** Begin **

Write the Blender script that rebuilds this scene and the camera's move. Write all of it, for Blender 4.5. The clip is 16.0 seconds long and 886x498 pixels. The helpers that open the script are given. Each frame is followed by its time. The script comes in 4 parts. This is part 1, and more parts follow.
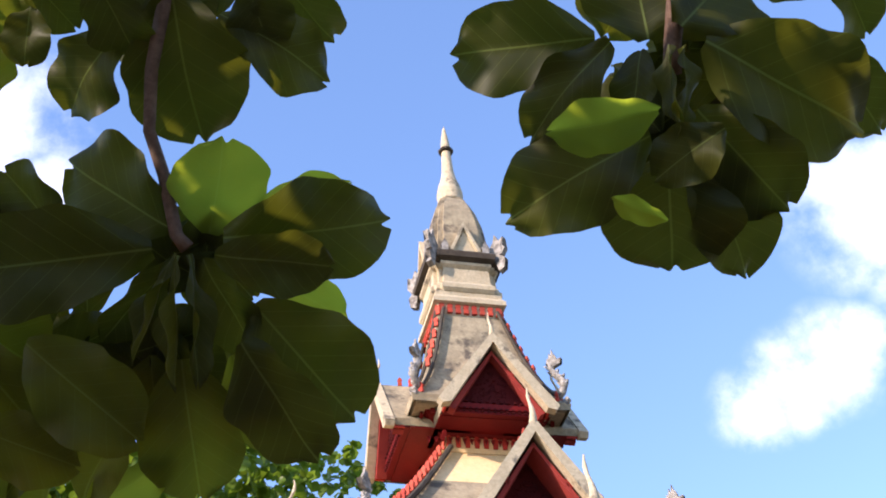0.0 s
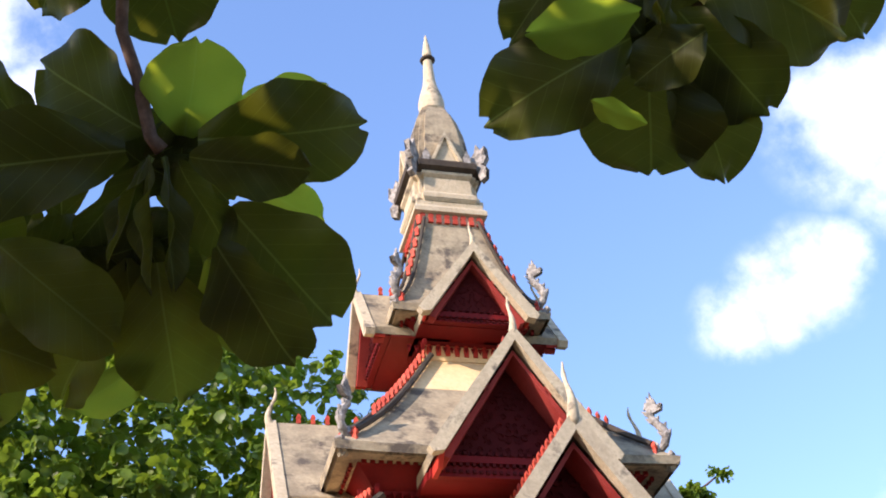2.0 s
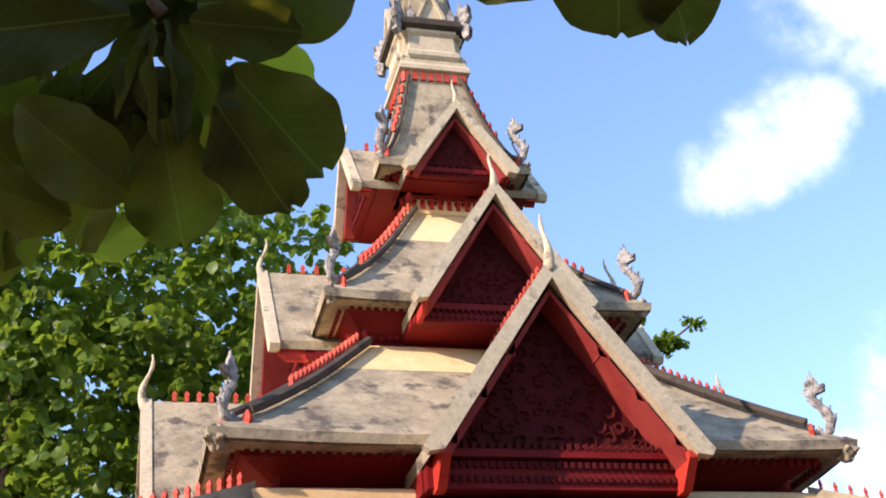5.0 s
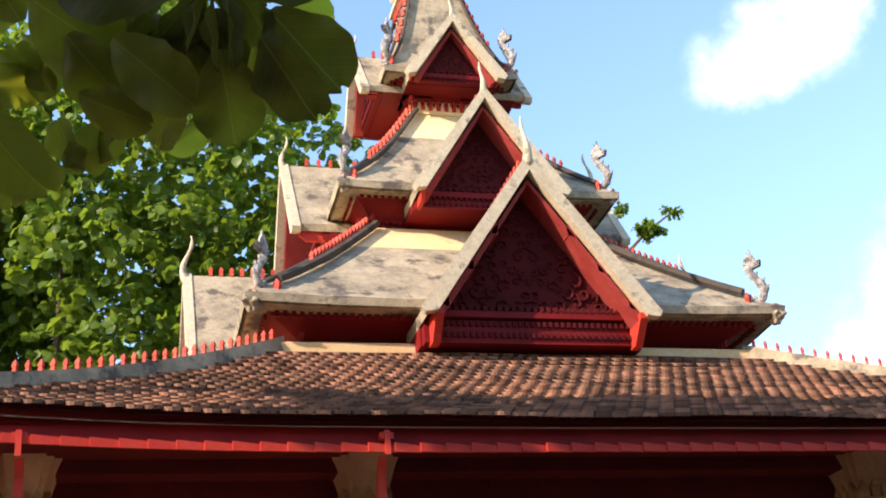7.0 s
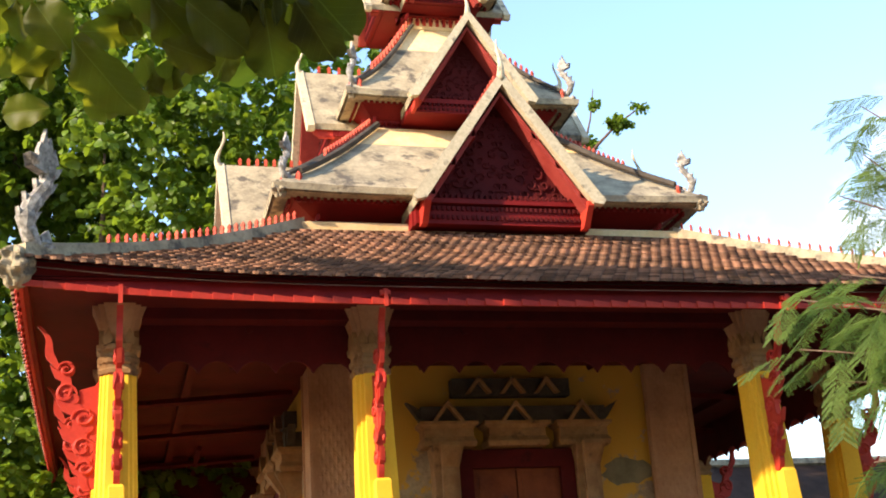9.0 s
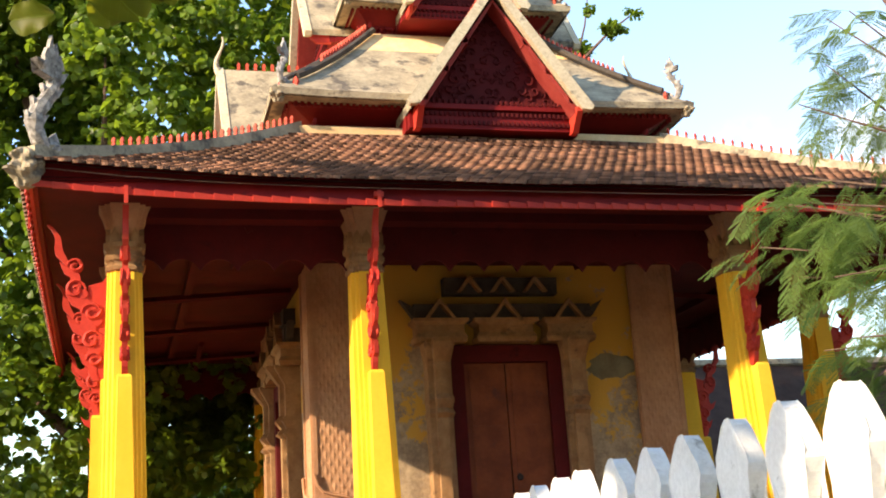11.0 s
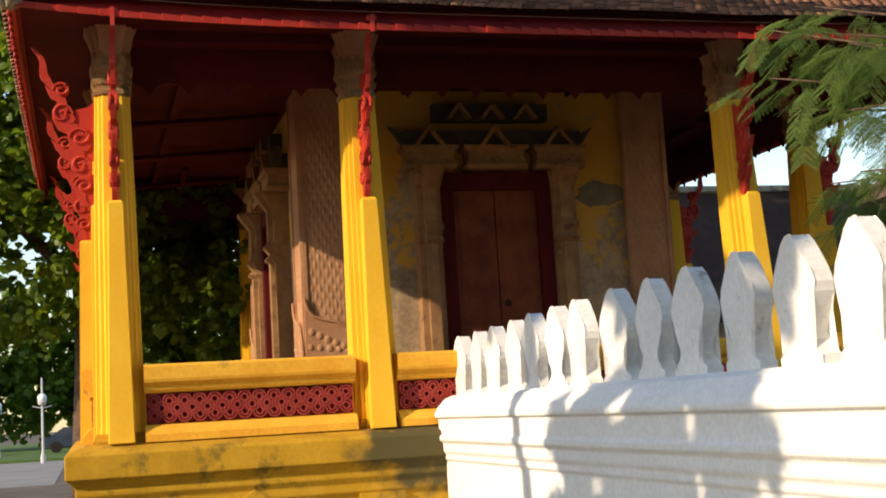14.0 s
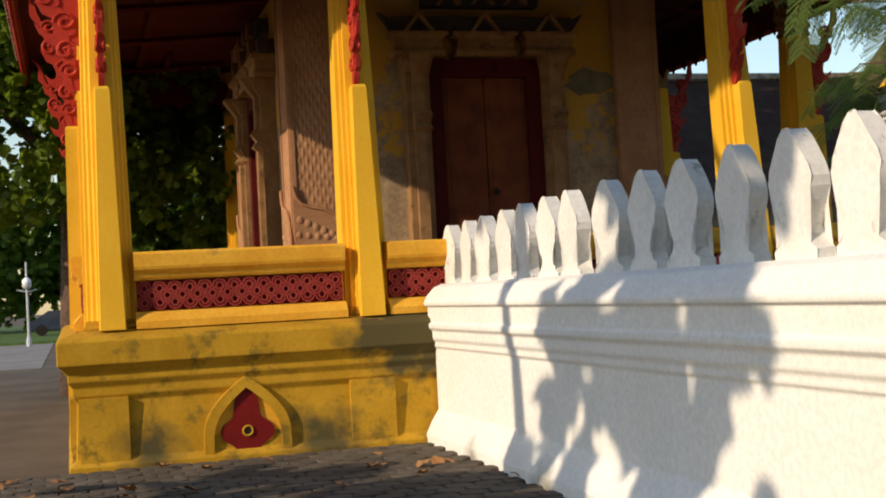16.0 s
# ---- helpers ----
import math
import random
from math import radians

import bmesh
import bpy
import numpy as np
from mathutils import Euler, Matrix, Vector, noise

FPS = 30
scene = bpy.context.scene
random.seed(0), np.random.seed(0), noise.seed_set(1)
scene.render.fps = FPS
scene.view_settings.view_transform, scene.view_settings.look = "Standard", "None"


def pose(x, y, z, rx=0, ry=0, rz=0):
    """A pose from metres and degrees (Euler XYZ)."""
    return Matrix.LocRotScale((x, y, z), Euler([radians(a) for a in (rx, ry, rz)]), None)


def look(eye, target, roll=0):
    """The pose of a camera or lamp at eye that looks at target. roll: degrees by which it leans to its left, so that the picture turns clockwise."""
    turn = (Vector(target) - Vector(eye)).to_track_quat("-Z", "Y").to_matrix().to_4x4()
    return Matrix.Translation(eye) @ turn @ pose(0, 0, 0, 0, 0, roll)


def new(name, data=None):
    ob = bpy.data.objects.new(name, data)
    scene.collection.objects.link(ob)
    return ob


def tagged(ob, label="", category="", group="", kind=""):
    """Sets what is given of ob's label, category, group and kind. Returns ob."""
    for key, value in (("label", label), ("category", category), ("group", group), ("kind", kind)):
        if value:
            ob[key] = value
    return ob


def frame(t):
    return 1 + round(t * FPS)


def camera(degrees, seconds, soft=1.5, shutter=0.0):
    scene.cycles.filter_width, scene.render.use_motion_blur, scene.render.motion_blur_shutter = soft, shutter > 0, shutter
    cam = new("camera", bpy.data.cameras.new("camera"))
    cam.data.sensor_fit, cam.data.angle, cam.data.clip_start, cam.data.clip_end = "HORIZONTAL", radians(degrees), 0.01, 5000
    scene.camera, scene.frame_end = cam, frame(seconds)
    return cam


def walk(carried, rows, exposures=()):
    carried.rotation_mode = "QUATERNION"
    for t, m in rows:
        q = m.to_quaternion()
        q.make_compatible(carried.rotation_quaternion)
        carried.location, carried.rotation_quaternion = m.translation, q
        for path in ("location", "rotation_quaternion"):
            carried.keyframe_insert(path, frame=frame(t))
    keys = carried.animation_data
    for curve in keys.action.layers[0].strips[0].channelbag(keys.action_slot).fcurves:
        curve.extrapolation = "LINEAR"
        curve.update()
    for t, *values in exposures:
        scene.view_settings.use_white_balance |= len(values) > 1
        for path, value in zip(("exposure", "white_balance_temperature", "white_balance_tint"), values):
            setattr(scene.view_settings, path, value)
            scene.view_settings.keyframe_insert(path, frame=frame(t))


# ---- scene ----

** End **

#### Exercise objective
Omitting all pictures, restate exactly the lines of the material from its start through the line that contains "what is given".

#### Full answer
Write the Blender script that rebuilds this scene and the camera's move. Write all of it, for Blender 4.5. The clip is 16.0 seconds long and 886x498 pixels. The helpers that open the script are given. Each frame is followed by its time. The script comes in 4 parts. This is part 1, and more parts follow.
0.0 s
2.0 s
5.0 s
7.0 s
9.0 s
11.0 s
14.0 s
16.0 s
# ---- helpers ----
import math
import random
from math import radians

import bmesh
import bpy
import numpy as np
from mathutils import Euler, Matrix, Vector, noise

FPS = 30
scene = bpy.context.scene
random.seed(0), np.random.seed(0), noise.seed_set(1)
scene.render.fps = FPS
scene.view_settings.view_transform, scene.view_settings.look = "Standard", "None"


def pose(x, y, z, rx=0, ry=0, rz=0):
    """A pose from metres and degrees (Euler XYZ)."""
    return Matrix.LocRotScale((x, y, z), Euler([radians(a) for a in (rx, ry, rz)]), None)


def look(eye, target, roll=0):
    """The pose of a camera or lamp at eye that looks at target. roll: degrees by which it leans to its left, so that the picture turns clockwise."""
    turn = (Vector(target) - Vector(eye)).to_track_quat("-Z", "Y").to_matrix().to_4x4()
    return Matrix.Translation(eye) @ turn @ pose(0, 0, 0, 0, 0, roll)


def new(name, data=None):
    ob = bpy.data.objects.new(name, data)
    scene.collection.objects.link(ob)
    return ob


def tagged(ob, label="", category="", group="", kind=""):
    """Sets what is given of ob's label, category, group and kind. Returns ob."""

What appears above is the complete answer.